• [Problem details]
Copy out the whole listing exactly as written, leaving the pictures behind.

• [Dataset section]
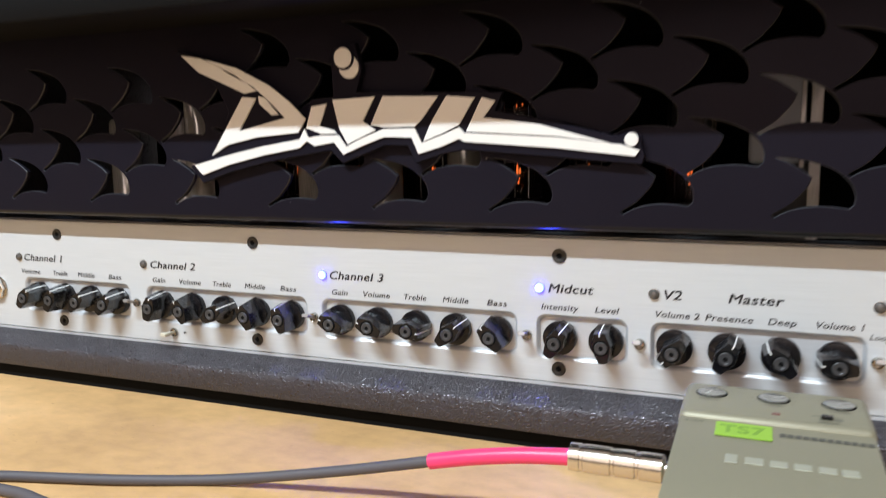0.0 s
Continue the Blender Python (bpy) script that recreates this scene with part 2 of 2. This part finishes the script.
def plate_with_holes(outline, holes, y, bm):
    """A flat face in the plane y, with holes; returns the loops of vertices."""
    loops = []
    edges = []
    for pts in [outline] + holes:
        vs = [bm.verts.new((p[0], y, p[1])) for p in pts]
        loops.append(vs)
        edges += [bm.edges.new((vs[i], vs[(i + 1) % len(vs)])) for i in range(len(vs))]
    bmesh.ops.triangle_fill(bm, use_beauty=True, use_dissolve=False, edges=edges, normal=(0, -1, 0))
    return loops


def bridge(bm, a, pts, y):
    b = [bm.verts.new((p[0], y, p[1])) for p in pts]
    n = len(a)
    for i in range(n):
        bm.faces.new((a[i], a[(i + 1) % n], b[(i + 1) % n], b[i]))
    return b


def prism(pts, y0, y1, bm=None, chamfer=0.0):
    """An upright slab with the given x, z outline between two depths; y0 is the front."""
    bm = bm or bmesh.new()
    loops = []
    if chamfer:
        loops.append([(p[0], y0, p[1]) for p in offset_loop(pts, -chamfer)])
        loops.append([(p[0], y0 + chamfer, p[1]) for p in pts])
    else:
        loops.append([(p[0], y0, p[1]) for p in pts])
    loops.append([(p[0], y1, p[1]) for p in pts])
    return loft(loops, True, bm)


def smooth_curve(pts, n=6):
    """Catmull-Rom through the points."""
    out = []
    P = [Vector(p) for p in pts]
    P = [2 * P[0] - P[1]] + P + [2 * P[-1] - P[-2]]
    for i in range(1, len(P) - 2):
        for k in range(n):
            t = k / n
            out.append(0.5 * (2 * P[i] + (P[i + 1] - P[i - 1]) * t + (2 * P[i - 1] - 5 * P[i] + 4 * P[i + 1] - P[i + 2]) * t * t + (3 * P[i] - P[i - 1] - 3 * P[i + 1] + P[i + 2]) * t ** 3))
    out.append(P[-2])
    return out


def tube(pts, radius, n=14, bm=None):
    bm = bm or bmesh.new()
    rows = []
    for i, p in enumerate(pts):
        t = (pts[min(i + 1, len(pts) - 1)] - pts[max(i - 1, 0)]).normalized()
        u = t.cross(Vector((0, 0, 1))).normalized()
        w = u.cross(t)
        rows.append([tuple(p + radius * (math.cos(2 * math.pi * k / n) * u + math.sin(2 * math.pi * k / n) * w)) for k in range(n)])
    return loft(rows, True, bm)


def lettering(text, x0, x1, base, cap, parent, mat=INK, y=-0.12, slant=0.22, bold=0.0, m=None):
    """Printed words between x0 and x1 with capitals cap high, on the face of a panel."""
    c = bpy.data.curves.new("lettering", "FONT")
    c.body, c.shear, c.offset, c.resolution_u = text, slant, bold, 3
    c.fill_mode = "FRONT"
    c.space_character = 1.06
    tmp = new("lettering_curve", c)
    dg = bpy.context.evaluated_depsgraph_get()
    dg.update()
    me = bpy.data.meshes.new_from_object(tmp.evaluated_get(dg))
    bpy.data.objects.remove(tmp)
    xs = [q.co.x for q in me.vertices]
    lo, hi = min(xs), max(xs)
    kx, kz = (x1 - x0) / (hi - lo), cap / 0.70
    thick = cap * (0.027 if cap > 4 else 0.017)
    for q in me.vertices:
        q.co = Vector(((x0 + (q.co.x - lo) * kx) * MM, y * MM, (base + q.co.y * kz) * MM))
    bm = bmesh.new()
    for k, (dx, dz) in enumerate(((0, 0), (-1, -0.6), (1, 0.6), (-1, 0.6), (1, -0.6))):
        bm.from_mesh(me)
        bm.verts.ensure_lookup_table()
        for q in bm.verts[-len(me.vertices):]:
            q.co += Vector((dx * thick, -0.012 * k, dz * thick)) * MM
    bm.to_mesh(me)
    bm.free()
    me.materials.clear()
    me.shade_flat()
    ob = part_of("lettering", me, mat, parent, "black printed word" if mat is INK else "")
    if m is not None:
        ob.matrix_local = m
    return ob


# ---- room ----
TABLE_Z = 16.0
t_ob = part("table_top", box(-900, 900, -620, 420, TABLE_Z - 28, TABLE_Z, 1.5), TABLE)
tagged(t_ob, "raw tan fibreboard bench top with small dark flecks", "table")
part("floor", box(-2600, 2600, -2600, 700, -900, -850), material("floor_boards", (0.2, 0.13, 0.08), 0.5))["kind"] = "structure"
part("ceiling", box(-2600, 2600, -2600, 700, 2400, 2450), material("ceiling_paint", (0.7, 0.6, 0.5), 0.8))["kind"] = "structure"
for nm, b in (("wall_north", (-2600, 2600, 650, 700)), ("wall_south", (-2600, 2600, -2600, -2550)), ("wall_west", (-2600, -2550, -2550, 650)), ("wall_east", (2550, 2600, -2550, 650))):
    part(nm, box(*b, -850, 2400), WALL)["kind"] = "structure"
for lx in (-860, 800):
    for ly in (-580, 340):
        part("table_leg", box(lx, lx + 60, ly, ly + 60, -850, TABLE_Z - 28, 3), TABLE, t_ob)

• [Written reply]
0.0 s
Continue the Blender Python (bpy) script that recreates this scene with part 2 of 2. This part finishes the script.
def plate_with_holes(outline, holes, y, bm):
    """A flat face in the plane y, with holes; returns the loops of vertices."""
    loops = []
    edges = []
    for pts in [outline] + holes:
        vs = [bm.verts.new((p[0], y, p[1])) for p in pts]
        loops.append(vs)
        edges += [bm.edges.new((vs[i], vs[(i + 1) % len(vs)])) for i in range(len(vs))]
    bmesh.ops.triangle_fill(bm, use_beauty=True, use_dissolve=False, edges=edges, normal=(0, -1, 0))
    return loops


def bridge(bm, a, pts, y):
    b = [bm.verts.new((p[0], y, p[1])) for p in pts]
    n = len(a)
    for i in range(n):
        bm.faces.new((a[i], a[(i + 1) % n], b[(i + 1) % n], b[i]))
    return b


def prism(pts, y0, y1, bm=None, chamfer=0.0):
    """An upright slab with the given x, z outline between two depths; y0 is the front."""
    bm = bm or bmesh.new()
    loops = []
    if chamfer:
        loops.append([(p[0], y0, p[1]) for p in offset_loop(pts, -chamfer)])
        loops.append([(p[0], y0 + chamfer, p[1]) for p in pts])
    else:
        loops.append([(p[0], y0, p[1]) for p in pts])
    loops.append([(p[0], y1, p[1]) for p in pts])
    return loft(loops, True, bm)


def smooth_curve(pts, n=6):
    """Catmull-Rom through the points."""
    out = []
    P = [Vector(p) for p in pts]
    P = [2 * P[0] - P[1]] + P + [2 * P[-1] - P[-2]]
    for i in range(1, len(P) - 2):
        for k in range(n):
            t = k / n
            out.append(0.5 * (2 * P[i] + (P[i + 1] - P[i - 1]) * t + (2 * P[i - 1] - 5 * P[i] + 4 * P[i + 1] - P[i + 2]) * t * t + (3 * P[i] - P[i - 1] - 3 * P[i + 1] + P[i + 2]) * t ** 3))
    out.append(P[-2])
    return out


def tube(pts, radius, n=14, bm=None):
    bm = bm or bmesh.new()
    rows = []
    for i, p in enumerate(pts):
        t = (pts[min(i + 1, len(pts) - 1)] - pts[max(i - 1, 0)]).normalized()
        u = t.cross(Vector((0, 0, 1))).normalized()
        w = u.cross(t)
        rows.append([tuple(p + radius * (math.cos(2 * math.pi * k / n) * u + math.sin(2 * math.pi * k / n) * w)) for k in range(n)])
    return loft(rows, True, bm)


def lettering(text, x0, x1, base, cap, parent, mat=INK, y=-0.12, slant=0.22, bold=0.0, m=None):
    """Printed words between x0 and x1 with capitals cap high, on the face of a panel."""
    c = bpy.data.curves.new("lettering", "FONT")
    c.body, c.shear, c.offset, c.resolution_u = text, slant, bold, 3
    c.fill_mode = "FRONT"
    c.space_character = 1.06
    tmp = new("lettering_curve", c)
    dg = bpy.context.evaluated_depsgraph_get()
    dg.update()
    me = bpy.data.meshes.new_from_object(tmp.evaluated_get(dg))
    bpy.data.objects.remove(tmp)
    xs = [q.co.x for q in me.vertices]
    lo, hi = min(xs), max(xs)
    kx, kz = (x1 - x0) / (hi - lo), cap / 0.70
    thick = cap * (0.027 if cap > 4 else 0.017)
    for q in me.vertices:
        q.co = Vector(((x0 + (q.co.x - lo) * kx) * MM, y * MM, (base + q.co.y * kz) * MM))
    bm = bmesh.new()
    for k, (dx, dz) in enumerate(((0, 0), (-1, -0.6), (1, 0.6), (-1, 0.6), (1, -0.6))):
        bm.from_mesh(me)
        bm.verts.ensure_lookup_table()
        for q in bm.verts[-len(me.vertices):]:
            q.co += Vector((dx * thick, -0.012 * k, dz * thick)) * MM
    bm.to_mesh(me)
    bm.free()
    me.materials.clear()
    me.shade_flat()
    ob = part_of("lettering", me, mat, parent, "black printed word" if mat is INK else "")
    if m is not None:
        ob.matrix_local = m
    return ob


# ---- room ----
TABLE_Z = 16.0
t_ob = part("table_top", box(-900, 900, -620, 420, TABLE_Z - 28, TABLE_Z, 1.5), TABLE)
tagged(t_ob, "raw tan fibreboard bench top with small dark flecks", "table")
part("floor", box(-2600, 2600, -2600, 700, -900, -850), material("floor_boards", (0.2, 0.13, 0.08), 0.5))["kind"] = "structure"
part("ceiling", box(-2600, 2600, -2600, 700, 2400, 2450), material("ceiling_paint", (0.7, 0.6, 0.5), 0.8))["kind"] = "structure"
for nm, b in (("wall_north", (-2600, 2600, 650, 700)), ("wall_south", (-2600, 2600, -2600, -2550)), ("wall_west", (-2600, -2550, -2550, 650)), ("wall_east", (2550, 2600, -2550, 650))):
    part(nm, box(*b, -850, 2400), WALL)["kind"] = "structure"
for lx in (-860, 800):
    for ly in (-580, 340):
        part("table_leg", box(lx, lx + 60, ly, ly + 60, -850, TABLE_Z - 28, 3), TABLE, t_ob)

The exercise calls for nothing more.